Justine Kurland: Photos From a Lost Girlhood
Words by Maya Bewley
I first came across Justine Kurland’s work, like most art nowadays, while scrolling through TikTok. She was wedged in between cooking videos and fancams of Lily Rose Depp, and seemed to represent the next stage in the waif girl / Fiona Apple / disaffected zoomer progression. The art that’s making the rounds on the algorithm at the moment is Kurland’s 1997-2002 collection, ‘Girl Pictures,’ where Kurland drove across America staging photographs of girls wandering through the margins of highways and forgotten forests.
So I guess this blog post begins with the online reaction to Kurland’s work. Like Rayne Fisher Quann’s statement that it has become common for women to ‘express their identities through an artfully curated list of the things they consume,’ Kurland’s frolicking ‘Girl Pictures’ are part of a much larger cultural longing for girlhood. The current obsession with dainty ballet fashion or films like The Virgin Suicides is just a fragment of this longing that views girlhood as a kind of fragile but beautiful state of existence - one that can be returned to by wearing delicate clothes and vaguely Catholic-like jewellery; Kurland’s work partly lives up to this because it's so ethereal. Mysterious like the Lisbon girls, the subjects of Kurland’s photos tiptoe along tree logs, wind around riverbeds, and braid daisy chains among patches of tufted grass. Each photo has its own ‘liminal’ quality, frozen in the moment of discovering a new stretch of land or making an angel in the snow. Like the haziness of memories, Kurland captures that feeling of not being able to recall why you did something but what it felt like to try it for the first time. Her photos are places we can’t ever return to but still retain some of that newness we yearn for in girlhood.
However, Kurland’s work doesn’t completely fit into the fragile-but-beautiful category. For starters, the girls of ‘Girl Pictures’ are a lot less sanitised and a lot more rough around the edges. There’s a rawness in the dishevelled hair, the rolled up denim, and the bare feet that walk across the jagged landscape; it’s this that is labelled the feminist element of Kurland’s work, the ‘proof’ that girls aren’t actually dainty creatures but also messy and grotesque ones. They’re smoking cigarettes in abandoned bathrooms, or hanging out inside rusty cars. One photo, titled ‘Poison Ivy’, encapsulates this childlike interest in what’s considered ugly; two girls crouch side by side, applying leeches to each other from a nearby pond. You can see the black slugs all over their bodies, the red marks they’ve left on their skin - but the girls don’t care, they stare in careful fascination at the parasites.

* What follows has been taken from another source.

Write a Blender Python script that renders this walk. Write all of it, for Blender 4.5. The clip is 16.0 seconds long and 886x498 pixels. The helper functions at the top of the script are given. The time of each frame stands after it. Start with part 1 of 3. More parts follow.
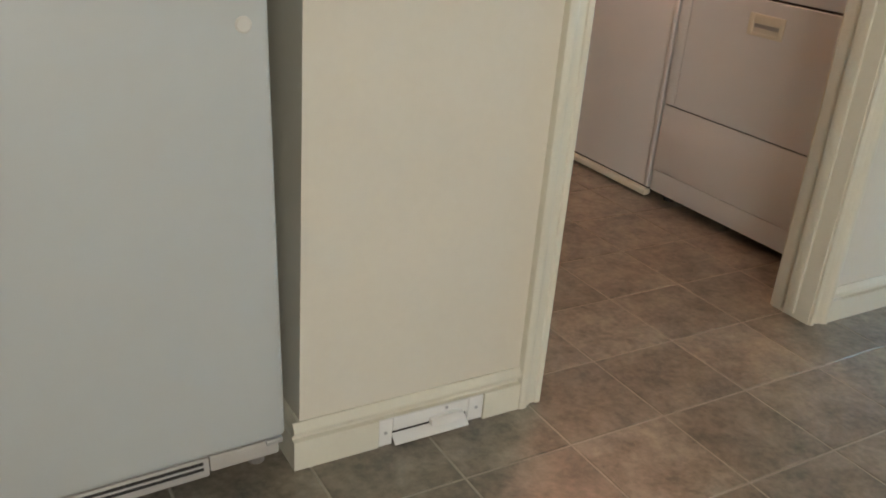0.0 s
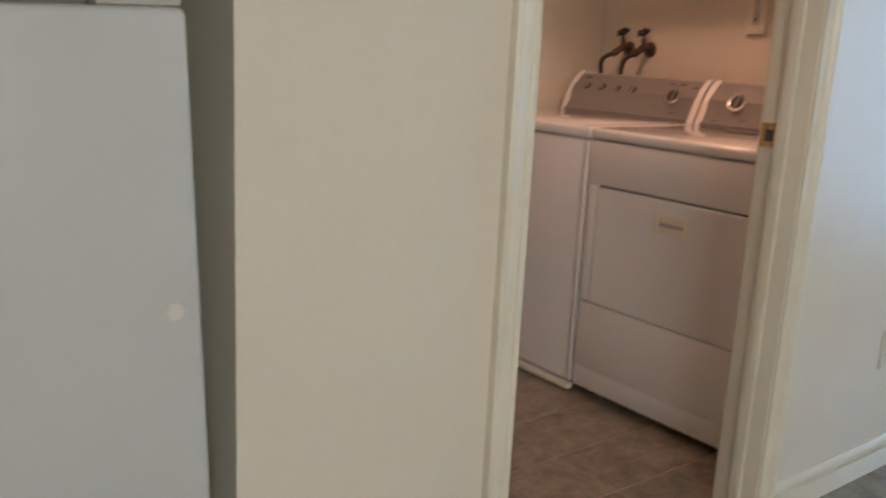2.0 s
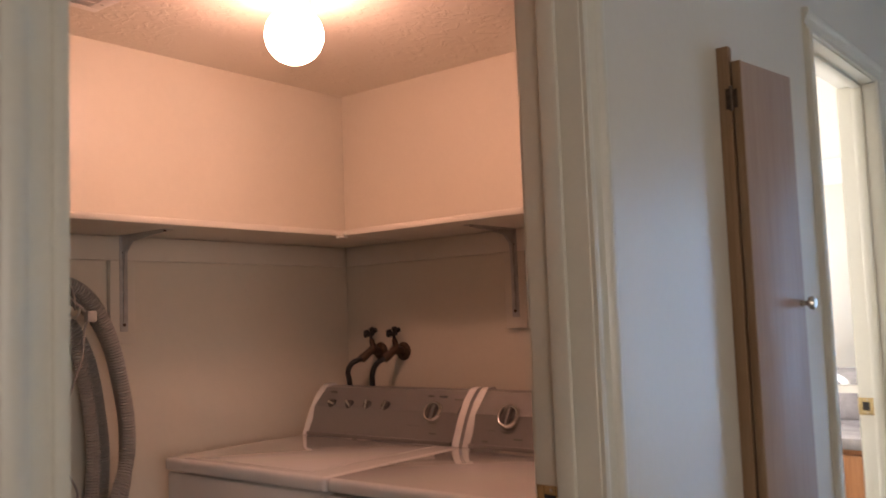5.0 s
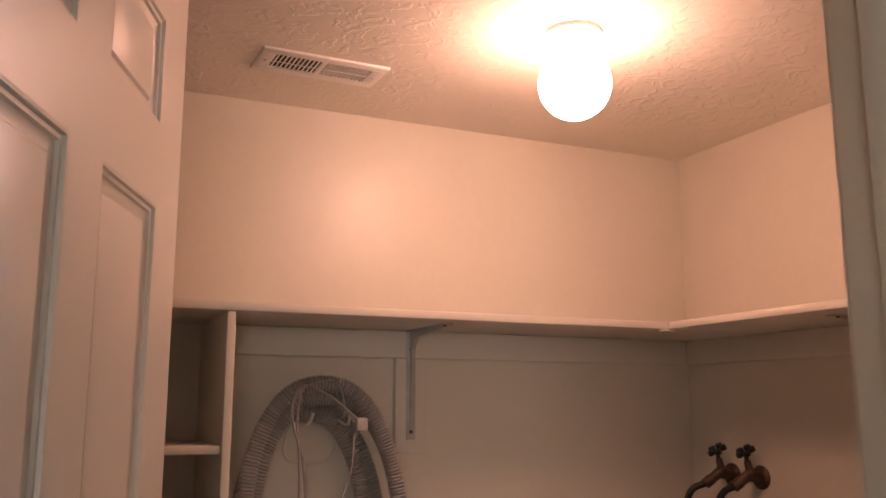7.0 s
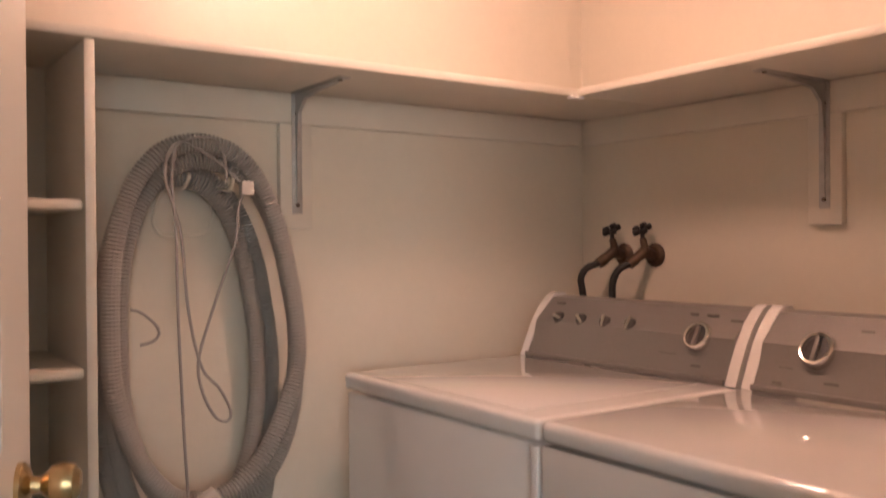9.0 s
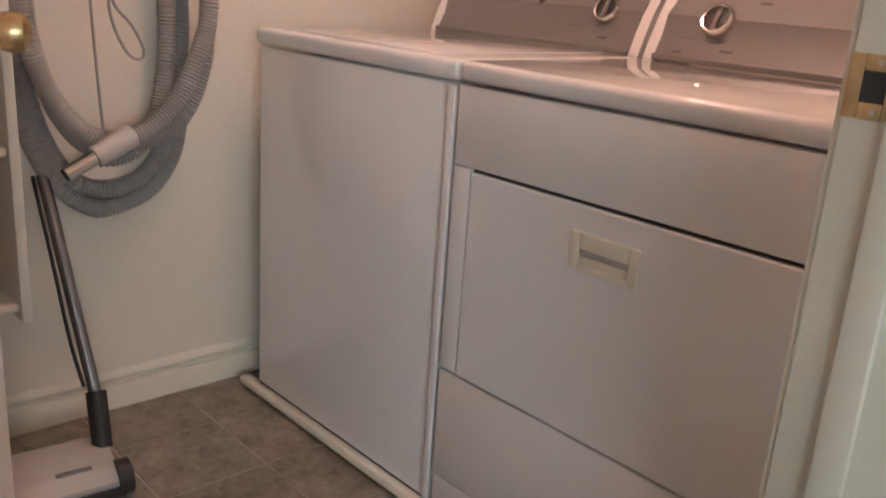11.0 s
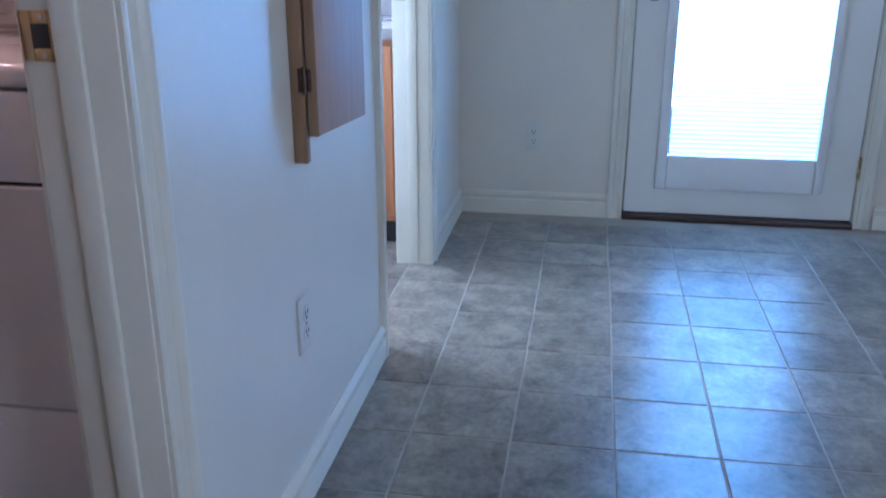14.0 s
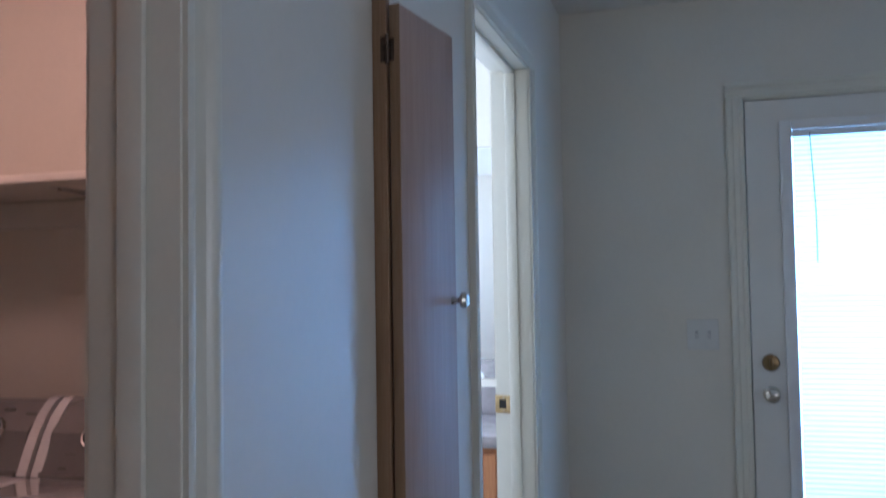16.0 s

There’s a lot to be said for the places Kurland’s girls inhabit, too. The girls in the photos are always on the fringes of society, whether that’s beneath a motorway bridge or on the edge of a cliff face. Writing in Aperture, the artist describes this choice as part of the imaginings of a feminist utopia, one where “acts of solidarity between girls would engender even more girls—they would multiply through the sheer force of togetherness and lay claim to a new territory.” Abandoning the stagnancy of the urban suburbs, Kurland’s girls forge community in the forgotten spaces of the 21st century.
It’s this roughness and ruralness that is at the heart of the appeal for Kurland’s work in the TikTok generation. Maybe it’s because girlhood nowadays is filtered through the constant presence of social media. Are girls today allowed to be ugly? You could argue that at the time of Kurland’s work, beauty standards were as much a ‘thing’ in the glamour of 1990s magazine covers and TV screens. But there’s something about the ubiquity of being online that means there’s a heightened awareness for girls growing up in the digital age that someone else’s gaze is never too far away. Kurland’s work is located in that innocence of childhood when you still weren’t fully aware of how you wanted to be perceived, a reminder of the time when you were learning about the world without the pressure of having to perform for it. And I think those who look at ‘Girl Pictures’ today see something both thrilling and dangerous in that.
Of course, there’s an added layer of irony that the photos of ‘Girl Pictures’ were completely staged. Even Kurland herself was aware when making them that they were a fantasy. While she was travelling across America, Kurland fished out girls from local towns and took them to places where she could set up the shots. “It’s difficult to describe the joy of a carload of girls, going somewhere with the radio turned up and the windows rolled down,” she writes for Aperture. However careless and free the girls might have actually been, the photos themselves were still reflections of Kurland’s own mythical dream of girlhood.
Fantasy and reality, fragility and fearlessness all coalesce inside Kurland’s ‘Girl Pictures’, and ring true whether you viewed the photos on their publication in the early 2000s or via a TikTok / Pinterest board today. In each case, Kurland’s work is a stark reminder that growing up as a girl has always meant growing into a set of contradictions.